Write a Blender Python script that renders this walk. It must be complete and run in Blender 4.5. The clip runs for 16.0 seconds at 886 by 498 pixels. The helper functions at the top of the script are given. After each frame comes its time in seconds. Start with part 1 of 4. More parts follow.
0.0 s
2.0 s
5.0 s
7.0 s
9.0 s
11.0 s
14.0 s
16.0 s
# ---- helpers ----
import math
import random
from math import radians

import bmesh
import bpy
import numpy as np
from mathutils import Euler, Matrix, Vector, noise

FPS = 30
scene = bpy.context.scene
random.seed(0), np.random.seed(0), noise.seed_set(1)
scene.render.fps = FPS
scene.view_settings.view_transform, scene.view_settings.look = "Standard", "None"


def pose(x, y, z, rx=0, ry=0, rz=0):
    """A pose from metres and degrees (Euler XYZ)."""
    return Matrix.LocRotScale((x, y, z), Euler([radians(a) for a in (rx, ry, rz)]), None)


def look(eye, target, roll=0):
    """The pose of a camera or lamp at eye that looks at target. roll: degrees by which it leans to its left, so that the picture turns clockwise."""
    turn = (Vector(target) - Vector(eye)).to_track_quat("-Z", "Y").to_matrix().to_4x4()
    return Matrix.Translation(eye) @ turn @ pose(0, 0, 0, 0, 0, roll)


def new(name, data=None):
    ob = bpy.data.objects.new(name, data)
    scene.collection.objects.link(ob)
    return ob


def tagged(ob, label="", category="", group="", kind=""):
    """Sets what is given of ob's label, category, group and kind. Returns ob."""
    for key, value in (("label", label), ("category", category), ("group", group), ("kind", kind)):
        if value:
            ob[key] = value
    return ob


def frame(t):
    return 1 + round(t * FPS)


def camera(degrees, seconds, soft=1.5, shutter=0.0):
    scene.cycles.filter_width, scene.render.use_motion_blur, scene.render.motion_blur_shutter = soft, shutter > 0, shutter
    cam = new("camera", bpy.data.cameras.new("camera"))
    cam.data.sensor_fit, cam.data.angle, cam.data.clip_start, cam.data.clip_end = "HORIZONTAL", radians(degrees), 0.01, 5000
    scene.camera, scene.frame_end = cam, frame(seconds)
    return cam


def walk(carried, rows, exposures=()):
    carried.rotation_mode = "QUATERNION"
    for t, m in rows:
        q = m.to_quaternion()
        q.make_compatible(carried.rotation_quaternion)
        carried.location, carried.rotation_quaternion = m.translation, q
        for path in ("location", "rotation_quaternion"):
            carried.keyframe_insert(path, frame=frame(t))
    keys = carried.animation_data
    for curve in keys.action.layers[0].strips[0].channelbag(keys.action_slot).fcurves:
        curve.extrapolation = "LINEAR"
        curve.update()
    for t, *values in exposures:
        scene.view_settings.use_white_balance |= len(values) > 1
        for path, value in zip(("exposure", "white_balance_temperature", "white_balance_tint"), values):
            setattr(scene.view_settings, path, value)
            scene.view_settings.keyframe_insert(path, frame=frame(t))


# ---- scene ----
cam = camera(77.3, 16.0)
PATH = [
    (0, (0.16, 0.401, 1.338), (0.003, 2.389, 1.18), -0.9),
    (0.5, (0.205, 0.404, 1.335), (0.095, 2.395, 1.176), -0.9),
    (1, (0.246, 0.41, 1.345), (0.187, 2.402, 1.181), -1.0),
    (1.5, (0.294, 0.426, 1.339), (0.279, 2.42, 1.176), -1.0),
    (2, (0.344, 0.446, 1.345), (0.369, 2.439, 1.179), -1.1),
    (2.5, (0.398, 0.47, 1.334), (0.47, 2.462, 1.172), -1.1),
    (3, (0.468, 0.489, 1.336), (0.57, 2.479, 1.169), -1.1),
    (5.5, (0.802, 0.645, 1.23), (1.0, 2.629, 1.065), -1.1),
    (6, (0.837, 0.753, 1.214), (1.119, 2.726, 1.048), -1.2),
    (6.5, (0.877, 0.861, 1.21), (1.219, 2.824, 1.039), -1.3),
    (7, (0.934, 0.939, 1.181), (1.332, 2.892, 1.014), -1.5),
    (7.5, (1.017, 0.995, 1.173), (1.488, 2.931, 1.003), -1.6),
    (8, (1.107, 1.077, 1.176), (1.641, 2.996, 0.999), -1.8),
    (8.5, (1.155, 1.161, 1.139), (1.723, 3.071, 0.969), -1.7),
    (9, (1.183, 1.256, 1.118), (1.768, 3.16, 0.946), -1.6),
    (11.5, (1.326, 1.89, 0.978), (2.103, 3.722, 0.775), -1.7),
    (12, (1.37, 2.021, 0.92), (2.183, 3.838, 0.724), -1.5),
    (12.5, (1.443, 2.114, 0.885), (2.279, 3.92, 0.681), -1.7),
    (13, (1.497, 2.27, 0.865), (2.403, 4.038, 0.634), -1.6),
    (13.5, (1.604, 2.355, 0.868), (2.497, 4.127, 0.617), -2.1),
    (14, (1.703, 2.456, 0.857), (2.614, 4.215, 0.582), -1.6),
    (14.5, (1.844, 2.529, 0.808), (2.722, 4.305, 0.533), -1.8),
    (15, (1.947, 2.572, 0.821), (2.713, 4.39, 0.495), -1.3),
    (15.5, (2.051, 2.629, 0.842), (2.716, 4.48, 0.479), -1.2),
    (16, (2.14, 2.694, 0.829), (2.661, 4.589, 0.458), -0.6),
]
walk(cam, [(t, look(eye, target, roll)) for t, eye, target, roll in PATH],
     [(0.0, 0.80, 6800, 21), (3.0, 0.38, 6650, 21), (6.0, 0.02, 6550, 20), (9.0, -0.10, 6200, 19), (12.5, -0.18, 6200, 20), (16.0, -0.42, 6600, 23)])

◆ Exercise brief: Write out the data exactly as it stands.

◆ Solution:
Write a Blender Python script that renders this walk. It must be complete and run in Blender 4.5. The clip runs for 16.0 seconds at 886 by 498 pixels. The helper functions at the top of the script are given. After each frame comes its time in seconds. Start with part 1 of 4. More parts follow.
0.0 s
2.0 s
5.0 s
7.0 s
9.0 s
11.0 s
14.0 s
16.0 s
# ---- helpers ----
import math
import random
from math import radians

import bmesh
import bpy
import numpy as np
from mathutils import Euler, Matrix, Vector, noise

FPS = 30
scene = bpy.context.scene
random.seed(0), np.random.seed(0), noise.seed_set(1)
scene.render.fps = FPS
scene.view_settings.view_transform, scene.view_settings.look = "Standard", "None"


def pose(x, y, z, rx=0, ry=0, rz=0):
    """A pose from metres and degrees (Euler XYZ)."""
    return Matrix.LocRotScale((x, y, z), Euler([radians(a) for a in (rx, ry, rz)]), None)


def look(eye, target, roll=0):
    """The pose of a camera or lamp at eye that looks at target. roll: degrees by which it leans to its left, so that the picture turns clockwise."""
    turn = (Vector(target) - Vector(eye)).to_track_quat("-Z", "Y").to_matrix().to_4x4()
    return Matrix.Translation(eye) @ turn @ pose(0, 0, 0, 0, 0, roll)


def new(name, data=None):
    ob = bpy.data.objects.new(name, data)
    scene.collection.objects.link(ob)
    return ob


def tagged(ob, label="", category="", group="", kind=""):
    """Sets what is given of ob's label, category, group and kind. Returns ob."""
    for key, value in (("label", label), ("category", category), ("group", group), ("kind", kind)):
        if value:
            ob[key] = value
    return ob


def frame(t):
    return 1 + round(t * FPS)


def camera(degrees, seconds, soft=1.5, shutter=0.0):
    scene.cycles.filter_width, scene.render.use_motion_blur, scene.render.motion_blur_shutter = soft, shutter > 0, shutter
    cam = new("camera", bpy.data.cameras.new("camera"))
    cam.data.sensor_fit, cam.data.angle, cam.data.clip_start, cam.data.clip_end = "HORIZONTAL", radians(degrees), 0.01, 5000
    scene.camera, scene.frame_end = cam, frame(seconds)
    return cam


def walk(carried, rows, exposures=()):
    carried.rotation_mode = "QUATERNION"
    for t, m in rows:
        q = m.to_quaternion()
        q.make_compatible(carried.rotation_quaternion)
        carried.location, carried.rotation_quaternion = m.translation, q
        for path in ("location", "rotation_quaternion"):
            carried.keyframe_insert(path, frame=frame(t))
    keys = carried.animation_data
    for curve in keys.action.layers[0].strips[0].channelbag(keys.action_slot).fcurves:
        curve.extrapolation = "LINEAR"
        curve.update()
    for t, *values in exposures:
        scene.view_settings.use_white_balance |= len(values) > 1
        for path, value in zip(("exposure", "white_balance_temperature", "white_balance_tint"), values):
            setattr(scene.view_settings, path, value)
            scene.view_settings.keyframe_insert(path, frame=frame(t))


# ---- scene ----
cam = camera(77.3, 16.0)
PATH = [
    (0, (0.16, 0.401, 1.338), (0.003, 2.389, 1.18), -0.9),
    (0.5, (0.205, 0.404, 1.335), (0.095, 2.395, 1.176), -0.9),
    (1, (0.246, 0.41, 1.345), (0.187, 2.402, 1.181), -1.0),
    (1.5, (0.294, 0.426, 1.339), (0.279, 2.42, 1.176), -1.0),
    (2, (0.344, 0.446, 1.345), (0.369, 2.439, 1.179), -1.1),
    (2.5, (0.398, 0.47, 1.334), (0.47, 2.462, 1.172), -1.1),
    (3, (0.468, 0.489, 1.336), (0.57, 2.479, 1.169), -1.1),
    (5.5, (0.802, 0.645, 1.23), (1.0, 2.629, 1.065), -1.1),
    (6, (0.837, 0.753, 1.214), (1.119, 2.726, 1.048), -1.2),
    (6.5, (0.877, 0.861, 1.21), (1.219, 2.824, 1.039), -1.3),
    (7, (0.934, 0.939, 1.181), (1.332, 2.892, 1.014), -1.5),
    (7.5, (1.017, 0.995, 1.173), (1.488, 2.931, 1.003), -1.6),
    (8, (1.107, 1.077, 1.176), (1.641, 2.996, 0.999), -1.8),
    (8.5, (1.155, 1.161, 1.139), (1.723, 3.071, 0.969), -1.7),
    (9, (1.183, 1.256, 1.118), (1.768, 3.16, 0.946), -1.6),
    (11.5, (1.326, 1.89, 0.978), (2.103, 3.722, 0.775), -1.7),
    (12, (1.37, 2.021, 0.92), (2.183, 3.838, 0.724), -1.5),
    (12.5, (1.443, 2.114, 0.885), (2.279, 3.92, 0.681), -1.7),
    (13, (1.497, 2.27, 0.865), (2.403, 4.038, 0.634), -1.6),
    (13.5, (1.604, 2.355, 0.868), (2.497, 4.127, 0.617), -2.1),
    (14, (1.703, 2.456, 0.857), (2.614, 4.215, 0.582), -1.6),
    (14.5, (1.844, 2.529, 0.808), (2.722, 4.305, 0.533), -1.8),
    (15, (1.947, 2.572, 0.821), (2.713, 4.39, 0.495), -1.3),
    (15.5, (2.051, 2.629, 0.842), (2.716, 4.48, 0.479), -1.2),
    (16, (2.14, 2.694, 0.829), (2.661, 4.589, 0.458), -0.6),
]
walk(cam, [(t, look(eye, target, roll)) for t, eye, target, roll in PATH],
     [(0.0, 0.80, 6800, 21), (3.0, 0.38, 6650, 21), (6.0, 0.02, 6550, 20), (9.0, -0.10, 6200, 19), (12.5, -0.18, 6200, 20), (16.0, -0.42, 6600, 23)])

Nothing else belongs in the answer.